DATA PROVIDED:
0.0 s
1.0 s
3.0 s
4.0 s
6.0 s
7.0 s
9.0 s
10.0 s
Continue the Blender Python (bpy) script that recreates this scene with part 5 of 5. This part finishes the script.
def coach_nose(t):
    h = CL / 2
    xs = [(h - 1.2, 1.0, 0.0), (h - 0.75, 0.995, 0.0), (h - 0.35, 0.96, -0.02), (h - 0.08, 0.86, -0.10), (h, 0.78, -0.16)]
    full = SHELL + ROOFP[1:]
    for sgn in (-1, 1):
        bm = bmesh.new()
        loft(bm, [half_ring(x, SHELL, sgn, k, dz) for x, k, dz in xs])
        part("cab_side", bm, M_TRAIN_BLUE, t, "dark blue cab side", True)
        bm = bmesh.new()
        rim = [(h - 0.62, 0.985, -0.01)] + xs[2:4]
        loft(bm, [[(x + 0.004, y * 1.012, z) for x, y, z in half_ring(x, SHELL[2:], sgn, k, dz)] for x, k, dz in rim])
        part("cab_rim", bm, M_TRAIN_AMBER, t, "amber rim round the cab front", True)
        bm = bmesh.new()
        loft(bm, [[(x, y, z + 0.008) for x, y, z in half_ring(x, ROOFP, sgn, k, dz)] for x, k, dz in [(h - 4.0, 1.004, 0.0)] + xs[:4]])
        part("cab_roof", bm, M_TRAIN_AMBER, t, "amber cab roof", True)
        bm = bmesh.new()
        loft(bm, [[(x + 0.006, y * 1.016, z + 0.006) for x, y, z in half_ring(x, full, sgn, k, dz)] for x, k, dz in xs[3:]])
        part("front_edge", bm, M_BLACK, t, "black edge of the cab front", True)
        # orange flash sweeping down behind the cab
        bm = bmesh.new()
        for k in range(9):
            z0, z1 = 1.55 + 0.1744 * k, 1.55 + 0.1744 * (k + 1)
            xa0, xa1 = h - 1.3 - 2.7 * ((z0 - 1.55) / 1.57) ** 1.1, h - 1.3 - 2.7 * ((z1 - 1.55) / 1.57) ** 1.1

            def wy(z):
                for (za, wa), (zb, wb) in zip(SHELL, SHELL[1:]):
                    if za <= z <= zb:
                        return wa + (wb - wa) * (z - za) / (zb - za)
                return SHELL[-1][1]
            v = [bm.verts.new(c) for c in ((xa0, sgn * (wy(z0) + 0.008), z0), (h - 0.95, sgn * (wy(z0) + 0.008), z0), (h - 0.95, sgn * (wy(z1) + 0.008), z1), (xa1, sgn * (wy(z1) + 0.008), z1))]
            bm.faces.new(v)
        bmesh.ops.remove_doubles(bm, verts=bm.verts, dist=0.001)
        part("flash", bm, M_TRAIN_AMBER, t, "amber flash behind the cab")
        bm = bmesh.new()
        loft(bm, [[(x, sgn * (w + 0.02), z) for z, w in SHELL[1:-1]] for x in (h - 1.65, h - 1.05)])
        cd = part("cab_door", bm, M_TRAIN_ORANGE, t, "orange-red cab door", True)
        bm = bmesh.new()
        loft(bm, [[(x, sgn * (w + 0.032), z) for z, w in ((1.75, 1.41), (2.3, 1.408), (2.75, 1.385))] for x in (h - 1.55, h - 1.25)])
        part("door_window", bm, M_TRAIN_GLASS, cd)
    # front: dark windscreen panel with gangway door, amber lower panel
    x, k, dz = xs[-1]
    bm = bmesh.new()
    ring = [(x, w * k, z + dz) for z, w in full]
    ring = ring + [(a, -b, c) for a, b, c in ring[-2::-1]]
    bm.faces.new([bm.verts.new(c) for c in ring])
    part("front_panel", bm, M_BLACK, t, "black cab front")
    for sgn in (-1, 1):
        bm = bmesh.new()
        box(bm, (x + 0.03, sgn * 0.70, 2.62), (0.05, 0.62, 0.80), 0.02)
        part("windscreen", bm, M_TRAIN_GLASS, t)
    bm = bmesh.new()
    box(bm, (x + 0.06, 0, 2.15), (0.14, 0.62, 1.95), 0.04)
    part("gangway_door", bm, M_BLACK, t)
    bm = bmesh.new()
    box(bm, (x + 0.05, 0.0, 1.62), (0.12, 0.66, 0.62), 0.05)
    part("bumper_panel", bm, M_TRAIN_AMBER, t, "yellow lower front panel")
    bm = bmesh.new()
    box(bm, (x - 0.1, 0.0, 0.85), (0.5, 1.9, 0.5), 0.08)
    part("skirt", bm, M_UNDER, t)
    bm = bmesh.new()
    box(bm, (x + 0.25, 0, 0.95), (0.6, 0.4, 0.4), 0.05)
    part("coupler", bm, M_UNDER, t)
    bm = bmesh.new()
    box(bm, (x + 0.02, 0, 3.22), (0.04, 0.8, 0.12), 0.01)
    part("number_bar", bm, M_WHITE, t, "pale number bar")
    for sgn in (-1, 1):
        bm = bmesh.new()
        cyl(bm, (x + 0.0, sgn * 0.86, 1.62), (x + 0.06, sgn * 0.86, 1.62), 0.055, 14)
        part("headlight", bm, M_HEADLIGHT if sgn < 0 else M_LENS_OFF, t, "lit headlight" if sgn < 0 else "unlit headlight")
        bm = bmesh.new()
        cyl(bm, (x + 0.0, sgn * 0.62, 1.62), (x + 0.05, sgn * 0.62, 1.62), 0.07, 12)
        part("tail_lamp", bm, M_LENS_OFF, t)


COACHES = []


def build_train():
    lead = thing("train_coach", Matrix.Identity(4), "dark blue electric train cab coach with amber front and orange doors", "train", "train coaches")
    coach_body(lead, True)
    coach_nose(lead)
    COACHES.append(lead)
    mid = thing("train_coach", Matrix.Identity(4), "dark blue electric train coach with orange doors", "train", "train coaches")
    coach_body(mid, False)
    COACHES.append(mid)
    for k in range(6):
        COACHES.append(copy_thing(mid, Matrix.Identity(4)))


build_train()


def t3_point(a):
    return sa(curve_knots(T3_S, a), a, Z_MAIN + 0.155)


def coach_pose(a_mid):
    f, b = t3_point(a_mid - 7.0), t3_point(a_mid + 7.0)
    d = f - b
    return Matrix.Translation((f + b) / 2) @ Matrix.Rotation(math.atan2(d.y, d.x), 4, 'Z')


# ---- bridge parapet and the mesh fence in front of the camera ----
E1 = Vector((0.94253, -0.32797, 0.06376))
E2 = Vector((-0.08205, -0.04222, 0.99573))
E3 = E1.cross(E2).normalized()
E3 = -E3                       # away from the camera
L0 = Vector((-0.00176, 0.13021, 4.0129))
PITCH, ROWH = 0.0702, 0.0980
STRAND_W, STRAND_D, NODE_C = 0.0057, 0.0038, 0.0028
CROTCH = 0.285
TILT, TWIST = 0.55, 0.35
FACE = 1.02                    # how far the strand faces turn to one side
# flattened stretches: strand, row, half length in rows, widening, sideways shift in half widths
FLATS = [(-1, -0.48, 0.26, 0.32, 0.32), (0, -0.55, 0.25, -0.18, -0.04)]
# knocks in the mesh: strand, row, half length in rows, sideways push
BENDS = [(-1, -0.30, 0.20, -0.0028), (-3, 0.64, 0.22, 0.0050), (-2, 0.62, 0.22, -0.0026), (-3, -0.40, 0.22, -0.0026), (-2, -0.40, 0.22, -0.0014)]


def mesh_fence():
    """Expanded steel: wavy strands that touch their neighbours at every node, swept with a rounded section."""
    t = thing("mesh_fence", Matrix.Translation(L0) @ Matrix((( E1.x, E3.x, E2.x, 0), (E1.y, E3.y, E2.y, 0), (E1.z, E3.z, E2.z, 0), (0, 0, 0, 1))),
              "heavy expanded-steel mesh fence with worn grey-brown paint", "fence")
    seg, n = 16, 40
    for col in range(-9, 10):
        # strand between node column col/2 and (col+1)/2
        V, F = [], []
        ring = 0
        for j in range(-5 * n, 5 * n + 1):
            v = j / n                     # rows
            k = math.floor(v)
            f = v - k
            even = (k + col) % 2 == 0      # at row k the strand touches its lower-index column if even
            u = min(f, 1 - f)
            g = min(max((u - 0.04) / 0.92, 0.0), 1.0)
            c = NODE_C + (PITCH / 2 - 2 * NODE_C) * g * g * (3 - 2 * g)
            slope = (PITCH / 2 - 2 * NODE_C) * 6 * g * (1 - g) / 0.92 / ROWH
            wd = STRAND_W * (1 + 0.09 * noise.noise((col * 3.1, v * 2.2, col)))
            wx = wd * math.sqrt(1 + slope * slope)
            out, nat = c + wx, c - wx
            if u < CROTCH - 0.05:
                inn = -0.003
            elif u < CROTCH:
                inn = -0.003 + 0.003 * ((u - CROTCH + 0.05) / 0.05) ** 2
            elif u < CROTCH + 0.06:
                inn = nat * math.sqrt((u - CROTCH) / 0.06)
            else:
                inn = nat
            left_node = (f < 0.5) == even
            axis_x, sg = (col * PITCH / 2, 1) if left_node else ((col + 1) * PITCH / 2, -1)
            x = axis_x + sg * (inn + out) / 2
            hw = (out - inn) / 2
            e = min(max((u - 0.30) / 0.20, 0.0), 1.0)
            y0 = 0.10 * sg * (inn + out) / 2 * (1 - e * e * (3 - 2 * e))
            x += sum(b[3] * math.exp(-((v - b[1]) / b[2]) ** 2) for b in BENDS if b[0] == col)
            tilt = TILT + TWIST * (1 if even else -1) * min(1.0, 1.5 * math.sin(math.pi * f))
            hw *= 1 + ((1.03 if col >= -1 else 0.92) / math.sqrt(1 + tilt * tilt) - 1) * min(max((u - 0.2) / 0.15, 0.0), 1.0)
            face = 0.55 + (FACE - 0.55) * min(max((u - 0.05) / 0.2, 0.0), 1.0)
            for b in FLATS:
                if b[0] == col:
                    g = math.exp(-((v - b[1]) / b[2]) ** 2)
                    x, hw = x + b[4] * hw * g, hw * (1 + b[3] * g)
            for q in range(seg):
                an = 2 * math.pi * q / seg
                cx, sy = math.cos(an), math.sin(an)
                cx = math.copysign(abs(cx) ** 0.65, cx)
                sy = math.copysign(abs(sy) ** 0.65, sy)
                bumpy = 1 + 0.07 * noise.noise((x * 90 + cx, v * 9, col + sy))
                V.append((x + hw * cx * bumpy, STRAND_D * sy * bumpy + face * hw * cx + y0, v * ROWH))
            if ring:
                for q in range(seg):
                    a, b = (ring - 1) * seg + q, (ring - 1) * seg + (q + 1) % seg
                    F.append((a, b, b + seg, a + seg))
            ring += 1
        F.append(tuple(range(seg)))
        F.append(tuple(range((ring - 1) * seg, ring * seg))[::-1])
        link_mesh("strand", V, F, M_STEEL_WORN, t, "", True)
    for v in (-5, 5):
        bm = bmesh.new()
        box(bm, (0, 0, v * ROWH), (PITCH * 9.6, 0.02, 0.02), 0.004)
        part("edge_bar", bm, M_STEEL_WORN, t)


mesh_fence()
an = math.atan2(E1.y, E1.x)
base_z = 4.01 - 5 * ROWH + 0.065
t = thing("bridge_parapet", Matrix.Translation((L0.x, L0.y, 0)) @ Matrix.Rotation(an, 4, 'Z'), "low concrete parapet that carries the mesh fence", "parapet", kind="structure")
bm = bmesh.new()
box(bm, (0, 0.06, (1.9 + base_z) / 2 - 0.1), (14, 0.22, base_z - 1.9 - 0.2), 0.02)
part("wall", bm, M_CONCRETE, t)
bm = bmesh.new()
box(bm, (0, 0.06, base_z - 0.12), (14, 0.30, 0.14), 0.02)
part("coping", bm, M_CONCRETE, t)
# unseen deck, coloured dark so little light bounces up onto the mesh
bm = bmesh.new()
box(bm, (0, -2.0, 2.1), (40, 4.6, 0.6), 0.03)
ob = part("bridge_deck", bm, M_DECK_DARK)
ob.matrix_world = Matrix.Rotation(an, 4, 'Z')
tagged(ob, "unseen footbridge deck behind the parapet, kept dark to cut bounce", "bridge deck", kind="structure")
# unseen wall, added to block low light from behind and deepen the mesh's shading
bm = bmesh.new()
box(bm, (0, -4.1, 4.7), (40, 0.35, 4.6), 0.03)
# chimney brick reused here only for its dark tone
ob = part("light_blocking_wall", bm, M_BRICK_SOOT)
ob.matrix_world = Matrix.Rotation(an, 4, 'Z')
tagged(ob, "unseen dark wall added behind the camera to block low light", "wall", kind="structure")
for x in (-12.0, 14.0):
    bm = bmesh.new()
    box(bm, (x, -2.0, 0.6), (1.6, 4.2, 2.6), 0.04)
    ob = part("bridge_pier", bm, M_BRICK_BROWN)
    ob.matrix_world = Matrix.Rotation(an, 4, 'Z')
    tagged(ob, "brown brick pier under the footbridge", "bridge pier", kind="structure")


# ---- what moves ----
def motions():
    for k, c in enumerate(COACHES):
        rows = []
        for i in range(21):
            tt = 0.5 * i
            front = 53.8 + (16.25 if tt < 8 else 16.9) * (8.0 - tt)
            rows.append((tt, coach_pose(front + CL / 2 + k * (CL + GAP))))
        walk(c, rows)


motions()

SET TASK:
State how many lines of the listing above hold the word "that", with nothing but the number.

EXERCISE ANSWER:
3